Many want the walls pulled down, but those living nearest still feel protected. Paul Faith/PA

Taking advantage of this rather unsatisfactory outcome, a growing tourism industry has blossomed that offers overseas visitors the chance to see the legacy of the conflict through a tour of Belfast’s peace walls. This seems as good a signal as any that the time has come to remove these barriers, but making it happen has proven complicated.

Welfare and trust must come first

In January 2012 the International Fund for Ireland launched a £2m million initiative to bring down the walls and promote cross-community contact and shared community space. Recent research conducted by the University of Ulster found that, some 15 years after the Good Friday Agreement in 1998, 76% of the public wanted to see the walls come down.

Professor William JV Neil referred to Belfast’s “twin-speed transition”, where despite the segregation and entrenched division embodied by the peace walls, the absence of daily violence has allowed the city to break from its former routine and move toward a typical consumerist culture as found in other European capitals. But far fewer of those living on or near an peace wall are as receptive to their immediate removal. Many value the feeling of safety that they bring. And without their support, it is hard to see how the walls could ever be anything other than a semi-permanent feature of the Belfast landscape.

My research leads back to the longstanding, structural, economic inequalities within the communities living around the walls. There needs to be a greater emphasis on creating an environment where there is a sense of opportunity, not “quick fix” cross-community contact. The study, Growing up on an Interface, focuses on the experiences of children and young people growing up alongside the peace walls.
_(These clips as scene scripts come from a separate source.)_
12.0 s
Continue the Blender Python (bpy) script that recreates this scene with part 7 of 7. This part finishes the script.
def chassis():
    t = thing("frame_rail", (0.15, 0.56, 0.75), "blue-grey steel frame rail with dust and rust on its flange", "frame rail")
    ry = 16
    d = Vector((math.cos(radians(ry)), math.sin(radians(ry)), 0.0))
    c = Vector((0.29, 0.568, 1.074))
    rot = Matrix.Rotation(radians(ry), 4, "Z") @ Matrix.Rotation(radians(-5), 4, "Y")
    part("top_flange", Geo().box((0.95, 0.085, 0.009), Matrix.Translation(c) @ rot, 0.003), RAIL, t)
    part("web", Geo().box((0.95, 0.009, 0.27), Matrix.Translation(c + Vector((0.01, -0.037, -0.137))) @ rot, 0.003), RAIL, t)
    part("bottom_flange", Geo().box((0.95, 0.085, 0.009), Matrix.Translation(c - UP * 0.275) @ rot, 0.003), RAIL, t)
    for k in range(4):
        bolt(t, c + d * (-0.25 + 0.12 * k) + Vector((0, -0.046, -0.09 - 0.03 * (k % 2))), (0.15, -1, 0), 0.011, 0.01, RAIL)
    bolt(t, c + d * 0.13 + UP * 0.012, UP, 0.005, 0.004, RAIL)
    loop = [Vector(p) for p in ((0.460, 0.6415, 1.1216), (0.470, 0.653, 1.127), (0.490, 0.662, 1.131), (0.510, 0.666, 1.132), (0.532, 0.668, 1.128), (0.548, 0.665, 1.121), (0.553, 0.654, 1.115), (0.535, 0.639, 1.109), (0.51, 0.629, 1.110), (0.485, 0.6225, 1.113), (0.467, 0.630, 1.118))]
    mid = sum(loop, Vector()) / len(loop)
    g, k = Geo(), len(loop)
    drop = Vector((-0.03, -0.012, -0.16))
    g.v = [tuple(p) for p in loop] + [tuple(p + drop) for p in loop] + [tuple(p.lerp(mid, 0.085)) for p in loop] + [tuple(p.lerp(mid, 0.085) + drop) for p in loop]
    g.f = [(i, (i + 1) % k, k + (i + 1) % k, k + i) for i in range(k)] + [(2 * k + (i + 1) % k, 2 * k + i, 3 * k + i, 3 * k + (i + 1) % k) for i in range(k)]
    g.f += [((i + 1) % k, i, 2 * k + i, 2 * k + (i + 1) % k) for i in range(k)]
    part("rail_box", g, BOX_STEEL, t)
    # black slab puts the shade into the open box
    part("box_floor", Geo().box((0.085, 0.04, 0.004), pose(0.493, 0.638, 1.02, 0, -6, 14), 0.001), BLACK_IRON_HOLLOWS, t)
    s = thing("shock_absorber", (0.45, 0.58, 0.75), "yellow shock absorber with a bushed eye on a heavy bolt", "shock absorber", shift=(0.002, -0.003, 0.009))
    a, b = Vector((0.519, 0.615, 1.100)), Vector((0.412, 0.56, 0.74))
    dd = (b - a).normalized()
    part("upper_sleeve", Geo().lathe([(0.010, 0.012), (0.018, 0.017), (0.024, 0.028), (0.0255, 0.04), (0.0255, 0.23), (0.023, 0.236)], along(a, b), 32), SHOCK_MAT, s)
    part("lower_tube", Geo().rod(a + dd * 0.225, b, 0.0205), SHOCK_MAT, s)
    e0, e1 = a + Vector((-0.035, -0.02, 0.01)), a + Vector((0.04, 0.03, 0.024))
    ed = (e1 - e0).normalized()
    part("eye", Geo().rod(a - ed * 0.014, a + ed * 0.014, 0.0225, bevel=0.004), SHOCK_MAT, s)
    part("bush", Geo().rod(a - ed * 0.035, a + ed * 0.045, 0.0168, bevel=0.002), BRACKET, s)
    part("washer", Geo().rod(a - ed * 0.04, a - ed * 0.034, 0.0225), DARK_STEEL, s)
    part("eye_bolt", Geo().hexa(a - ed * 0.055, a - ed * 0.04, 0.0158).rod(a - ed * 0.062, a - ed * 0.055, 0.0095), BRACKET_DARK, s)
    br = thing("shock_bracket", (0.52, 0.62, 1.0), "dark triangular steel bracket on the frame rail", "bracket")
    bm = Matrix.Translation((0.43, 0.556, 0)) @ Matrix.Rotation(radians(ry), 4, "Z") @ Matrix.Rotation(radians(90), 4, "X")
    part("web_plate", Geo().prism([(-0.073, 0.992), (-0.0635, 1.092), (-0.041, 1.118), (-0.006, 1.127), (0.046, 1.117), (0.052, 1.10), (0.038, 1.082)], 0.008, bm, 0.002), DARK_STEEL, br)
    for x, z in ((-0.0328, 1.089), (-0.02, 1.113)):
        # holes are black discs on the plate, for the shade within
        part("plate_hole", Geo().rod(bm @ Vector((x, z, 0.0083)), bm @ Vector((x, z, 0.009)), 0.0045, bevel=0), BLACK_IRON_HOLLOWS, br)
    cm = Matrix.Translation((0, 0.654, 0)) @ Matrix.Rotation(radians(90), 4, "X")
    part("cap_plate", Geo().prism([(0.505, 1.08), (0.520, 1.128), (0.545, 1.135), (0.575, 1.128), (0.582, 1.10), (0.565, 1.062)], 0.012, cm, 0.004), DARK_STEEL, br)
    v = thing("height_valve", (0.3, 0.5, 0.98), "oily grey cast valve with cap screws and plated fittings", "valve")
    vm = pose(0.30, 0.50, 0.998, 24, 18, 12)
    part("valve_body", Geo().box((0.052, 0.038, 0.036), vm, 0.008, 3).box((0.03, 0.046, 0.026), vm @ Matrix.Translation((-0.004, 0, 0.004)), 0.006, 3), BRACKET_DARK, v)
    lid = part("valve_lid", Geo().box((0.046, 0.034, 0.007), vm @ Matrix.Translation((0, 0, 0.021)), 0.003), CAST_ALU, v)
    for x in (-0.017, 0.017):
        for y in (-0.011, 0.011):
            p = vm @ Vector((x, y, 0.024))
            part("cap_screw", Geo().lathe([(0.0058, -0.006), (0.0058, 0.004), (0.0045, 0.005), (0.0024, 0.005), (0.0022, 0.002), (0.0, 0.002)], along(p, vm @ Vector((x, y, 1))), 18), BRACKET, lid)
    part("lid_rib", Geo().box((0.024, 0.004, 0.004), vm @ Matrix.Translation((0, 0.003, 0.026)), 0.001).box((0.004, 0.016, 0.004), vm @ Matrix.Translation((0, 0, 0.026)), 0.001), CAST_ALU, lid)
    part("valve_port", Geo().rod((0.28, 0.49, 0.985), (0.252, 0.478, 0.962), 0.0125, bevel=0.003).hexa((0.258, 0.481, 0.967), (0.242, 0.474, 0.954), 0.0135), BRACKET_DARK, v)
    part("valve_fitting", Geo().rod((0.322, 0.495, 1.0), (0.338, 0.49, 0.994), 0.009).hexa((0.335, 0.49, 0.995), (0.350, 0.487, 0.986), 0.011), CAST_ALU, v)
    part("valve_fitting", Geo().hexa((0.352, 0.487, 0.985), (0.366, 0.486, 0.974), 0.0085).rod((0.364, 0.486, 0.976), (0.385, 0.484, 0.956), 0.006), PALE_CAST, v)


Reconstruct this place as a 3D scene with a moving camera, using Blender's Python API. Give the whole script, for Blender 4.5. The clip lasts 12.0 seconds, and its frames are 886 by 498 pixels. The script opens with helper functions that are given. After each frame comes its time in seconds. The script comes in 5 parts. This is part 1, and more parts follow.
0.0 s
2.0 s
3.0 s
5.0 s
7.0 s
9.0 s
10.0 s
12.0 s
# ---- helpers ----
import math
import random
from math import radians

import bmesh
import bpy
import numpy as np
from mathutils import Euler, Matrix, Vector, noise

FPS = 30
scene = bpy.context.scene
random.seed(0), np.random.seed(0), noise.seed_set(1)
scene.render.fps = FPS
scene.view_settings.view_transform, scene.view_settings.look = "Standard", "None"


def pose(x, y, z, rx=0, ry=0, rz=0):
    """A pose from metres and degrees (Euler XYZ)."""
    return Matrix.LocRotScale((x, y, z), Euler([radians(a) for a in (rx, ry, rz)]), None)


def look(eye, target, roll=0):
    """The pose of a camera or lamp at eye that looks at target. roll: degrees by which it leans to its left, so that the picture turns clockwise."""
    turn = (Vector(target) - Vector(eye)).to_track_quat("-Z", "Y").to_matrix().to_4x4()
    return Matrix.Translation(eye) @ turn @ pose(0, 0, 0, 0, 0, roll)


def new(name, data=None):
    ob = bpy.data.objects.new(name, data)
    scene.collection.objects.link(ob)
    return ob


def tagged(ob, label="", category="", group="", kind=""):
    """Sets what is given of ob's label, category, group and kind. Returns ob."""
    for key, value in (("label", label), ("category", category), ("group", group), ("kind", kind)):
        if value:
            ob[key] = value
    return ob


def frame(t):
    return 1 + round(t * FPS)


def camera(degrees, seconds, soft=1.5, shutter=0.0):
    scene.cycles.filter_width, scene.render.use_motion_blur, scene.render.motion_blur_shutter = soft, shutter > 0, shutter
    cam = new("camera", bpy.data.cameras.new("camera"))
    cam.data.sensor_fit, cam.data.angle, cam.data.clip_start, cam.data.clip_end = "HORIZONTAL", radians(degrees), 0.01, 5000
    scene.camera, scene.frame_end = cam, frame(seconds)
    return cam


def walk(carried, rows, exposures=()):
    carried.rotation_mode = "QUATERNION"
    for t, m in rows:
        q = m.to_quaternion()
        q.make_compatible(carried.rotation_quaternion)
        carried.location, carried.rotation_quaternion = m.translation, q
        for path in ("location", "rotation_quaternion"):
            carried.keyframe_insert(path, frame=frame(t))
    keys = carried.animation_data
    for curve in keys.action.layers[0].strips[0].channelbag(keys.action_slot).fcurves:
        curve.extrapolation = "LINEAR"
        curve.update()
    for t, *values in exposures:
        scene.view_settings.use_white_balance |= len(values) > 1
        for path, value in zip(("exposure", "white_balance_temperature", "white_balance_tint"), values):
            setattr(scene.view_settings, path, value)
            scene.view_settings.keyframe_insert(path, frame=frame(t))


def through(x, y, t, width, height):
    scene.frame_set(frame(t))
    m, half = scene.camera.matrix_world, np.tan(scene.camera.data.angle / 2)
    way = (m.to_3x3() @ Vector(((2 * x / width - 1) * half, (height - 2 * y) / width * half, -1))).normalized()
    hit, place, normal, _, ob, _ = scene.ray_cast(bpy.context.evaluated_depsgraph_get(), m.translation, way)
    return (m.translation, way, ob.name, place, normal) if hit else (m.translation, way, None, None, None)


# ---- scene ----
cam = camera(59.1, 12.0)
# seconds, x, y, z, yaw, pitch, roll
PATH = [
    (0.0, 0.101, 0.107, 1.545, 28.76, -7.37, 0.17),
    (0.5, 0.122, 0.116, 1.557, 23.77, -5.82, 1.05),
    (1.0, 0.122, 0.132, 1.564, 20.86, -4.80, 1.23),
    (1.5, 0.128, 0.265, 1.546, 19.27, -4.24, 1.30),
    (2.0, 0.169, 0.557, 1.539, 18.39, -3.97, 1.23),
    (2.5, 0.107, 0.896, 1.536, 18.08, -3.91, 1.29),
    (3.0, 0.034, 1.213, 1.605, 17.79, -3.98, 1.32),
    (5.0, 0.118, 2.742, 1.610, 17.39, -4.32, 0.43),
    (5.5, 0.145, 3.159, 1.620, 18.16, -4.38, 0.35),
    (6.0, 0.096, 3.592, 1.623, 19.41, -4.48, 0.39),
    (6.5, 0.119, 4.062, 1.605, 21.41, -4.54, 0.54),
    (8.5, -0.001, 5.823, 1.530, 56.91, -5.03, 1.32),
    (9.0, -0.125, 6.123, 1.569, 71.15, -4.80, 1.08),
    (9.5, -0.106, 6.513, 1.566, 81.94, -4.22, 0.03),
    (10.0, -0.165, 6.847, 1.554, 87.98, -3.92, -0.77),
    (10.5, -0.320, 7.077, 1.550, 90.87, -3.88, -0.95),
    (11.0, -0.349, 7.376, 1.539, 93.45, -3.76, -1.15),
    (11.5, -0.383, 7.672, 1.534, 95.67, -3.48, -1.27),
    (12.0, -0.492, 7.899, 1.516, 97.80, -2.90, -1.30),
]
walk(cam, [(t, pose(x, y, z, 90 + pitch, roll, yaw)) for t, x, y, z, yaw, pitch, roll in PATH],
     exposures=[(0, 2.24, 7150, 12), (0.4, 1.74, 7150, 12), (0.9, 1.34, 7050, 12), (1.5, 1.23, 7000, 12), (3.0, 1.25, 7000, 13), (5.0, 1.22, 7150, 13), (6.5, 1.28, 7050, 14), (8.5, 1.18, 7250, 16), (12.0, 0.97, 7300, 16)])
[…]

It is of paramount importance to ensure good cross-community relations. But only sustained economic investment within the separated communities – communities with often alarming levels of deprivation, inequality, and childhood poverty – can deliver the better living conditions that are necessary to create an atmosphere in which cross-community relations can be improved. Only then will it truly be possible to begin dismantling the walls, this final reminder of our as yet incomplete peace.